Self Directed Wrap Programs: Unlimited trading for a flat fee or percentage. For example a million dollars at .5% per year would be $5,000 per year. Typically there is access to a broker for some advice but the client makes the trades on the account picking when and what to buy and sell. Keep in mind that a typical trade through a discount brokerage firm would be about $10.00. So, $5,000 would be about 500 trades. An individual would have to make 500 trades to break even and factor in the value of the advice that he or she is getting from that firm.
Managed wrap accounts: These are much more like traditional mutual funds. They are managed in aggregate by a portfolio manager - much like a traditional mutual fund. Unlike a mutual fund, the individual investor owns the individual stocks in the portfolio. So, if a manager buys 10 thousand shares of IBM for “everyone” then one individual investors may personally own 89 shares. Since the investor actually owns the 89 shares, he or she will realize the tax consequence on the sale of those shares. The advantage of the managed account over the fund is that it offers more tax control over the individual sales of the securities held. They are, however, more expensive than traditional funds and these costs have to be weighed. As advisors, we have access to over 700 managed accounts through our discount broker. We are not actively using them; however, we will use them if there is a benefit to the client.
Caution on managed wrap accounts: If an account is a pension or an IRA, there is no tax benefit to "taking possession" of the individual securities in the wrap program. Also, if an investor with a few hundred thousand dollars puts all of his money into one or even two wrap programs under the IRA, it is very much like owning one or two mutual funds. This is because the prospectus of the wrap account, like a mutual fund, has specific parameters that it works within. These parameters define how the money is managed and the manager is limited to working within these parameters. It is the opinion of this advisor that greater diversification, greater liquidity, and a lower overall cost structure could be achieved by owning various funds or indexes that represent more markets and various management styles. If an account is large enough, however, it is possible that instead of using managed funds, employing multiple wrap accounts may have the benefit of lower costs and more control. Finally, most of the managers that run these separately managed accounts,(sometimes called SMA's), also run mutual funds with similar characteristics so it is difficult to determine if the performance of these programs is superior to the mutual fund counterpart.
The Benefits of Managed Portfolios
Years ago, investors that knew little about the stock market put money into a mutual fund for long term growth. Over the past 15 years, the mutual fund marketplace has changed dramatically. Mutual funds are used by both individuals and institutional investors to tap into a portfolio managers expertise in a particular market.

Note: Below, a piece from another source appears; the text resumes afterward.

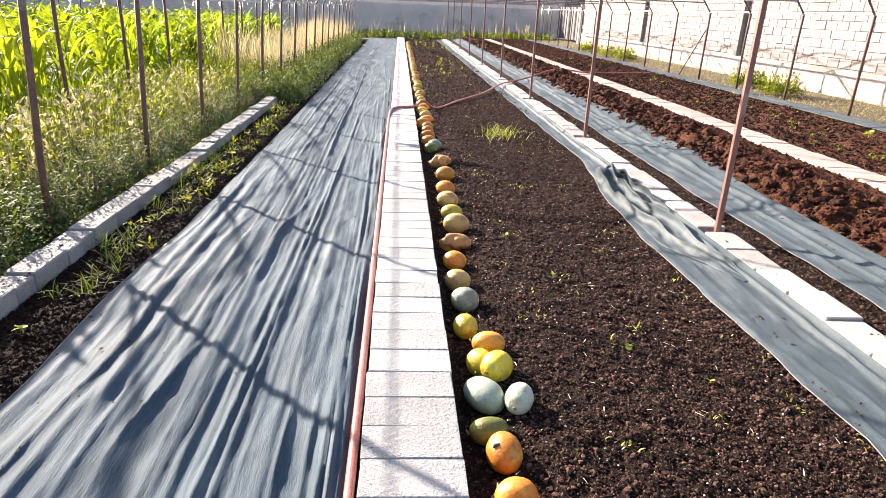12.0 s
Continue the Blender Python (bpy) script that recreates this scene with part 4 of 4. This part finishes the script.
# weeds in the kerb strip and on the beds
feet = scatter(75, -2.2, -1.84, 7.0, 15.2, -0.01, 0.2)
p = np.repeat(feet, 11, 0) + rng.normal(0, 1, (825, 3)) * (0.025, 0.03, 0)
stuff("strip_grass", blades("strip_grass", p, rng.uniform(0.05, 0.2, 825), rng.uniform(0.004, 0.009, 825), 1.1, 0.8), M_WEED, "tufts of grass in the strip beside the kerb", "grass")
leafy("strip_weeds", 500, -2.24, -1.8, 7.8, 15.5, 0.02, 0.1, 0.05, M_LIMEWEED, "small weeds in the strip beside the kerb", 0.2, 9)
leafy("bed_weeds", 620, 0.6, 2.05, 5.6, 24, 0.005, 0.04, 0.022, M_LIME, "sparse small weeds on the dark bed", 0.3, 7)
leafy("bed_weeds", 420, 0.5, 2.0, 20, 41, 0.03, 0.2, 0.06, M_GRASS, "green weeds on the far part of the dark bed", 0.0, 9)
leafy("bed_weeds", 420, 5.4, 7.2, 8.0, 30, 0.02, 0.12, 0.045, M_GRASS, "sparse bright seedlings on the brown bed", 0.3, 8)
stuff("grass_tuft", blades("grass_tuft", np.array([(1.38, 12.6, -0.1)]) + rng.normal(0, 1, (110, 3)) * (0.13, 0.2, 0), rng.uniform(0.1, 0.26, 110), rng.uniform(0.005, 0.01, 110), 0.8, 0.7), M_LIME, "bright tuft of grass on the dark bed", "grass")


def round_leaf(size, seed):
    bm = bmesh.new()
    r = random.Random(seed)
    rings = [bm.verts.new((0, 0, 0))]
    rim = [bm.verts.new((size * (0.5 + 0.5 * math.cos(a)) * r.uniform(0.9, 1.08), size * 0.52 * math.sin(a) * r.uniform(0.9, 1.08), size * 0.16 * abs(math.sin(a)) - size * 0.12 * (1 + math.cos(a)))) for a in [2 * math.pi * (k + 0.5) / 12 for k in range(12)]]
    mid = bm.verts.new((size * 0.5, 0, -0.02 * size))
    for k in range(12):
        bm.faces.new((mid, rim[k], rim[(k + 1) % 12]))
    bm.verts.remove(rings[0])
    return bm


def seedling(x, y, leaves, size, height, seed, label):
    r = random.Random(seed)
    ob = link("seedling", tube([(0, 0, -0.03), (0.004, 0.003, height * 0.5), (0, 0, height)], [0.005, 0.004, 0.003], 6), M_LIME)
    tagged(ob, label, "seedling")
    ob.location = (x, y, ground_z(x))
    for k in range(leaves):
        a = 2.4 * k + r.uniform(-0.4, 0.4)
        leaf = part("leaf", round_leaf(size * r.uniform(0.7, 1.15), seed * 10 + k), M_LIME, ob, shade=True)
        leaf.location = (0, 0, height * r.uniform(0.6, 1.05))
        leaf.rotation_euler = (r.uniform(-0.5, 0.5), r.uniform(-1.1, 0.1), a)
    return ob


seedling(1.46, 2.06, 12, 0.05, 0.1, 3, "young squash seedling with rounded light green leaves")
for k, (x, y, n, s, h) in enumerate(((1.11, 5.01, 4, 0.028, 0.06), (0.71, 5.08, 4, 0.022, 0.05), (1.45, 5.13, 3, 0.018, 0.03), (1.31, 5.08, 3, 0.018, 0.03), (1.66, 4.92, 3, 0.016, 0.02), (1.88, 4.88, 3, 0.016, 0.02), (-1.73, 2.98, 3, 0.05, 0.05), (1.19, 6.43, 3, 0.03, 0.03), (-2.0, 4.14, 7, 0.055, 0.04), (-2.0, 5.75, 5, 0.04, 0.04), (-2.05, 6.6, 5, 0.04, 0.03), (-1.96, 3.64, 5, 0.045, 0.06),
                                     (-1.9, 3.2, 4, 0.04, 0.04), (-2.1, 3.9, 3, 0.04, 0.03), (1.6, 1.75, 3, 0.025, 0.03), (1.9, 2.35, 3, 0.02, 0.02), (0.75, 4.6, 3, 0.02, 0.02), (1.0, 7.4, 4, 0.03, 0.03), (0.8, 8.2, 4, 0.035, 0.03), (1.5, 6.1, 3, 0.025, 0.02), (3.66, 4.78, 3, 0.03, 0.03), (6.65, 12.1, 6, 0.08, 0.12))):
    seedling(x, y, n, s, h, 40 + k, "tiny bright green seedling in the soil")

flower = tagged(link("flower", tube([(0, 0, -0.02), (0.01, 0, 0.06), (0.0, 0.01, 0.12)], [0.004, 0.003, 0.003], 6), M_LIME), "small yellow flower among grass beside the kerb", "flower")
flower.location = (-1.9, 10.5, ground_z(-1.9))
for k in range(5):
    petal = part("petal", round_leaf(0.045, 90 + k), M_PETAL, flower, shade=True)
    petal.location, petal.rotation_euler = (0, 0.01, 0.12), (0.2, -0.4, k * 1.257)


def strewn(n, x0, x1, y0, y1, z, size, label):
    p = np.stack((rng.uniform(x0, x1, n), y0 + (y1 - y0) * rng.uniform(0, 1, n) ** 1.3, np.full(n, z)), 1)
    stuff("spilled_soil", lumps("spilled_soil", p, rng.uniform(0.3, 1, n) ** 2 * size, 0.5), M_CLOD, label, "spilled soil")


strewn(240, -1.7, -0.3, 1.6, 12, -0.058, 0.009, "dark soil specks strewn on the ground cover")
strewn(120, -0.19, 0.19, 1.6, 12, 0.002, 0.005, "dark soil specks strewn on the block path")
strewn(420, -2.44, -2.27, 3, 14, 0.002, 0.012, "dark soil and litter strewn on the kerb")
strewn(90, 3.0, 3.4, 3, 14, 0.03, 0.014, "dark soil specks strewn on the narrow cover")
strewn(160, 2.44, 2.65, 2, 14, 0.008, 0.009, "dark soil specks strewn on the block row")

# ---- gate, scrap, pieces of walls and paths ----
gate = tagged(new("metal_gate"), "dark grey sheet-metal gate between whitewashed posts", "gate")
for k in range(4):
    y = 39.95 + 1.36 * k
    panel = part("panel", box(9.96, 10.0, y, y + 1.3, 0.25, 2.05, 0.005), M_GATE, gate)
    for q in (0.02, 0.62, 1.22):
        part("rib", box(9.92, 9.958, y + q, y + q + 0.05, 0.25, 2.05), M_GATE, panel)
for x, y in ((9.9, 39.75), (9.0, 45.6), (9.45, 45.6)):
    part("gate_post", box(x - 0.13, x + 0.13, y - 0.13, y + 0.13, 0.0, 2.15, 0.02), M_WHITEPOST, gate)
scrap = tagged(link("plastic_scrap", sheet("plastic_scrap", [i / 6 for i in range(7)], [j / 8 for j in range(9)], lambda u, v, i, j: (-2.56 + 0.3 * u * (1 - 0.4 * v) - 0.06 * v, 14.2 + 0.08 * fractal(u * 3, v * 3) + 0.03 * u, 1.62 + 0.38 * (1 - v) + 0.05 * fractal(u * 4, v * 2, 4))), M_FILM), "torn scrap of white plastic film on an arch", "plastic scrap")

far_wall = tagged(part("wall_north", box(-30, 10.1, 46, 46.2, -0.3, 1.85), M_FARWALL), "grey block wall closing the far end", "wall", kind="structure")
tagged(part("wall_west", box(-31, -30, -12, 46.2, -0.3, 1.9), M_FARWALL), "grey wall closing the corn field", "wall", kind="structure")
tagged(part("wall_south", box(-31, 10.1, -12.2, -12, -0.3, 1.9), M_FARWALL), "grey wall behind the plot", "wall", kind="structure")
east = block_wall("wall_east", WALL_X, -12, 39.6, 0.72, 2.57, 8.6, 20.5, "tall pale concrete block wall with open joints")
tagged(link("plinth", for_plinth, M_PLINTH, east), label="rough limewashed plinth")
for y in (1.3, 8.4, 15.5, 22.3, 30.2):
    part("column", box(WALL_X - 0.13, WALL_X - 0.0, y - 0.09, y + 0.09, 0.7, 2.55, 0.01), M_COLUMN, east, "dark concrete column")
stones = [lumps("rubble_stone", np.zeros((1, 3)), [0.075], 0.7) for _ in range(3)]
for k in range(34):
    ob = link("rubble_stone", stones[k % 3], M_RUBBLE)
    tagged(ob, "rough stone in a heap by the wall", "stone", "rubble by the wall")
    ob.location = (9.25 + rng.uniform(-0.4, 0.35), 8.75 + rng.uniform(-0.65, 0.65), 0.17 + 0.075 * (k % 4))
    ob.scale = (rng.uniform(0.6, 1.2),) * 3

p = np.stack((9.3 + rng.uniform(-0.45, 0.4, 260), 8.7 + rng.normal(0, 0.4, 260), 0.18 + rng.uniform(0, 0.3, 260)), 1)
stuff("dry_twigs", blades("dry_twigs", p, rng.uniform(0.15, 0.5, 260), rng.uniform(0.006, 0.014, 260), 1.9, 0.4, 3), M_TIMBER, "brown dry twigs heaped on the rubble", "twigs")

POSTS_AT = [ROW0 + 4 * i for i in range(-1, 11)]
block_row("block_path", 0.0, 0.395, 0.2025, -1.554, FAR_END, 0.0, "walkway of pale concrete blocks laid crosswise", "block path", M_BLOCK, pitch=0.206, slip=0.0025)
block_row("block_path", 5.01, 0.395, 0.2, -0.58, FAR_END, 0.1, "dusty pinkish block walkway between the dug beds", "block path", M_BLOCK_B, slip=0.006, pitch=0.204)
block_row("block_row", 2.545, 0.235, 0.378, -1.0, FAR_END, 0.005, "row of pale blocks set lengthwise between posts", "block edging", M_EDGE, gaps=POSTS_AT, slip=0.011)
block_row("kerb", -2.355, 0.19, 0.39, -0.525, 15.4, 0.0, "low kerb of weathered grey blocks beside the weeds", "kerb", M_KERB, pitch=0.405, slip=0.01, halves=0.45, dip=lambda y: 0.035 * math.exp(-((y - 10.3) / 0.6) ** 2))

The fund simply allows us as an advisor to enter a unique marketplace instantly. We seek out the best managers to manage that segment of a client's overall portfolio. We build a total portfolio by gaining exposure to various markets and asset classes. We look for relationships between those asset classes to create a lower risk portfolio that will generate solid returns over time.

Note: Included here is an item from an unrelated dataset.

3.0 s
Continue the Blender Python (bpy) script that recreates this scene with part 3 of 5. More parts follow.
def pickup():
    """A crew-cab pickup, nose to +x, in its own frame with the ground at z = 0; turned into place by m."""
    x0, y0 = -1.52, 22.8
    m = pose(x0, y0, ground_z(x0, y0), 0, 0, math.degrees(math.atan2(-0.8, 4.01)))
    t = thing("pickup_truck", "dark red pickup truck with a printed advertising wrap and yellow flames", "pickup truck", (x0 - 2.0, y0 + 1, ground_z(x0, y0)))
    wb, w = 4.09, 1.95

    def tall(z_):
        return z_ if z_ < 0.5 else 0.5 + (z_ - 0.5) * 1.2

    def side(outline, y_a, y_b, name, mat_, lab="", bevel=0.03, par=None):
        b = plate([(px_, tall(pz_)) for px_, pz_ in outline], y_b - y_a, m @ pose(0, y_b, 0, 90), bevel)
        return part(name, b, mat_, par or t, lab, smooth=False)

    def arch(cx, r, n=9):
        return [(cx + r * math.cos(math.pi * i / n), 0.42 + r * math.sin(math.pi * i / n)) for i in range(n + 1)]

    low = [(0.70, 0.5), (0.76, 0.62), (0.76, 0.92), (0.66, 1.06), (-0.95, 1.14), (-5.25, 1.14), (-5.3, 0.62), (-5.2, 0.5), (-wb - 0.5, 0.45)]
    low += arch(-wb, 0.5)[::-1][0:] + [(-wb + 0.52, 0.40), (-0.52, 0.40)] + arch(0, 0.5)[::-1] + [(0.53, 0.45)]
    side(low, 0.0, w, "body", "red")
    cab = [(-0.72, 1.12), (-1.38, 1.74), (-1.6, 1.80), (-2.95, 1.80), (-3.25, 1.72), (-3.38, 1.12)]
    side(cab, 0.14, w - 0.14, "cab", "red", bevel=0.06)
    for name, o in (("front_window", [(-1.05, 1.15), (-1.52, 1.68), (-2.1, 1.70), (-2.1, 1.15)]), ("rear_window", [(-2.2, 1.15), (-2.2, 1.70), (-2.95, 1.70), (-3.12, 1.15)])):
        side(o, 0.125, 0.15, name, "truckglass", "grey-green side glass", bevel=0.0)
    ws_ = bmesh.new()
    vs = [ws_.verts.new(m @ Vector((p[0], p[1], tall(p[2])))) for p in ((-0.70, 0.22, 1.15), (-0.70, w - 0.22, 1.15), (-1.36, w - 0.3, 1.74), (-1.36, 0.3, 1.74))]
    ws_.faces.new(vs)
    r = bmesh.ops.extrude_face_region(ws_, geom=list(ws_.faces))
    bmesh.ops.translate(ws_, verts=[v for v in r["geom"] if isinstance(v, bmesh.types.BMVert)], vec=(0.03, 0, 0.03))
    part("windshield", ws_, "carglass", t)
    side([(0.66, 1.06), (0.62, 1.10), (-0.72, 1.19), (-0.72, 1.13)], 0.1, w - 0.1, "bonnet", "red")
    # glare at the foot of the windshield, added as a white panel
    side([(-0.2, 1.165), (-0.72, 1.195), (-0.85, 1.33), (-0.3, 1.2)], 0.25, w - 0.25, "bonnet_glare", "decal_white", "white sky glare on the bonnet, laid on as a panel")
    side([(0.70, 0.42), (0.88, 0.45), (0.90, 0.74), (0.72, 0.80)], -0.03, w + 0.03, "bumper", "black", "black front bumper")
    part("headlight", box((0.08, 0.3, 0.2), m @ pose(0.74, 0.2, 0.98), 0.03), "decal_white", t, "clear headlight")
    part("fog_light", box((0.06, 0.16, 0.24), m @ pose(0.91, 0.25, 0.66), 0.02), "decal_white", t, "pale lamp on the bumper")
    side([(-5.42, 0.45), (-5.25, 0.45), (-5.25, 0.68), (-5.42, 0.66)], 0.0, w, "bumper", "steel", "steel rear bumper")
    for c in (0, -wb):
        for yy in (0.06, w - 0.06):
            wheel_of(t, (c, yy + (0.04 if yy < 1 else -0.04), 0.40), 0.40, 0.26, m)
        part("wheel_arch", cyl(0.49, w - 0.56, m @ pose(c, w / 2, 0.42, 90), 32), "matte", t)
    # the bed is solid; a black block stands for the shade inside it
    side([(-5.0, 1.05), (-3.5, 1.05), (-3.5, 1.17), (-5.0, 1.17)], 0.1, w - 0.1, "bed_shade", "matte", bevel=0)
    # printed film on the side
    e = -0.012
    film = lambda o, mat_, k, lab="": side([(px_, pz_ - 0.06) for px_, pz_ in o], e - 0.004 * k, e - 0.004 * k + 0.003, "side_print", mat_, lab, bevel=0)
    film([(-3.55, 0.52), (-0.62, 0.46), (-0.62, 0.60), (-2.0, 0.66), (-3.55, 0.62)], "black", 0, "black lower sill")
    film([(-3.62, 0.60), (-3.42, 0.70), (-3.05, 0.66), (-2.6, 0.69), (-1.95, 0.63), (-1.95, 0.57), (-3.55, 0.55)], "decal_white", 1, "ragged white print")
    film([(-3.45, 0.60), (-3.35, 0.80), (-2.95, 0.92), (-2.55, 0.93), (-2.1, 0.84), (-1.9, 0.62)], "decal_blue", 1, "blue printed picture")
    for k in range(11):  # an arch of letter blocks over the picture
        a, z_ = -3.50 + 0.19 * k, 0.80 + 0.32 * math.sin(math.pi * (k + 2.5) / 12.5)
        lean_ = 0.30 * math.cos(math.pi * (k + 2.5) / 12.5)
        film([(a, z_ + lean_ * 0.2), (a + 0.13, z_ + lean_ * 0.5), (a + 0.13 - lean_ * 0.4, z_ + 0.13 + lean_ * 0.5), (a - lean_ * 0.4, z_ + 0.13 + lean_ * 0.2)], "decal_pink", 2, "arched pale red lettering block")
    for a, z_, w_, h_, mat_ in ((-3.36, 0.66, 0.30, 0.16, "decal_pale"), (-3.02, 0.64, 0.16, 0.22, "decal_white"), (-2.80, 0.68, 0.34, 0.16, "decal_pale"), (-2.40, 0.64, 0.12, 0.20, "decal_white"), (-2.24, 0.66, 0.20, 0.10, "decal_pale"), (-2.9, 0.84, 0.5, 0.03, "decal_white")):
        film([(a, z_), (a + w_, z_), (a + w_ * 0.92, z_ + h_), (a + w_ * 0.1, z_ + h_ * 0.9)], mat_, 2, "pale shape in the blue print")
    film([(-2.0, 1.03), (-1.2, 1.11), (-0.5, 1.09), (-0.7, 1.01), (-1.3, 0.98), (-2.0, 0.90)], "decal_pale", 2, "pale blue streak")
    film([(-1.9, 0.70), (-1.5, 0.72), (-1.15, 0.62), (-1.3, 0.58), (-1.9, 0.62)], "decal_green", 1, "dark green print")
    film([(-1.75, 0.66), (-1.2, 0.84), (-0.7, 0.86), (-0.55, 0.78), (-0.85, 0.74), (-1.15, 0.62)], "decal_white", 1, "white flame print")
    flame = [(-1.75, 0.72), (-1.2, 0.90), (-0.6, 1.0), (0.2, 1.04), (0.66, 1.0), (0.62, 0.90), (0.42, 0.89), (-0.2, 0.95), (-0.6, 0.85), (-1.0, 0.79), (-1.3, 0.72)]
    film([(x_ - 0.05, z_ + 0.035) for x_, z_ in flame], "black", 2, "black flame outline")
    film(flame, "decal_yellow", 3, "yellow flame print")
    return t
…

Many people feel that they can drop money into a mutual fund and the fund will take care of their money for them. This is usually false. A mutual fund and/or a comparable wrap program, is not an overall money management program. It uses a very specific, well defined system of managing money and does not deviate from that system even if the current market environment will cause that market system to perform very poorly. The investor must understand the system that the fund is using and understand fully under what market conditions that portfolio will perform.
Think of a mutual fund as a "machine" that manages money in a very specific way. That machine will work best under certain market conditions. A great deal of the funds performance depends on the kind of market environment that exists while that machine is running. If a fund is not doing well, it may not be because the fund is bad, it may be because the market environment for that fund is bad. It is not the portfolio managers job to change the way he or she manages money simply because the market is changing. Their job is to do the best they can and buy securities in accordance to the parameters outlined in their prospectus and not deviate from those guidelines. The following are only a few specialized markets that can easily be entered using funds.
- Junk Bonds: Low quality bonds trade in a different marketplace and behave differently than traditional bonds.
- International: This would include owning broad markets such as Europe or specific countries like Japan, Australia or China etc.
- Small Cap Stocks: There are many levels of these stocks and they require a great deal of research and expertise.
- Market Sectors: Health, Energy, Airlines, Finance ....etc: These are industries that offer great opportunities under the right conditions. A specialist that understands these industries can be a great asset.
There are many markets, management styles and philosophies. Rather than trying to be experts in specific stocks of one or a few of these sectors, we utilize the expertise of proven professionals and have the best money managers working for one client. As an advisor, our job is to concentrate on building a very solid and well diversified portfolio across markets, sectors and investments styles and structuring the risk of an overall portfolio by using various classes and sectors of the market.
We use managed funds and ETFs for our client portfolios. Of the 15,000 managed funds available, there are only a few that we actually use and we use the following guidelines:
- Eliminate "A", "B" and "C" share funds. These are "sales charge" funds and are simply too expensive and illiquid.
- Evaluate the overall management fees of the funds and see if it is offering value for the fees charged: Fees eat into return so we look for low fee structures and true no loads.
- Evaluate performance. We compare performance with respect to their peers and their benchmark indexes. If we could do better just buying the index with very low expenses, we will do so. (See ETFs)
- Evaluate Management Styles: Compare those styles to other similar funds and their benchmark indexes or corresponding ETF.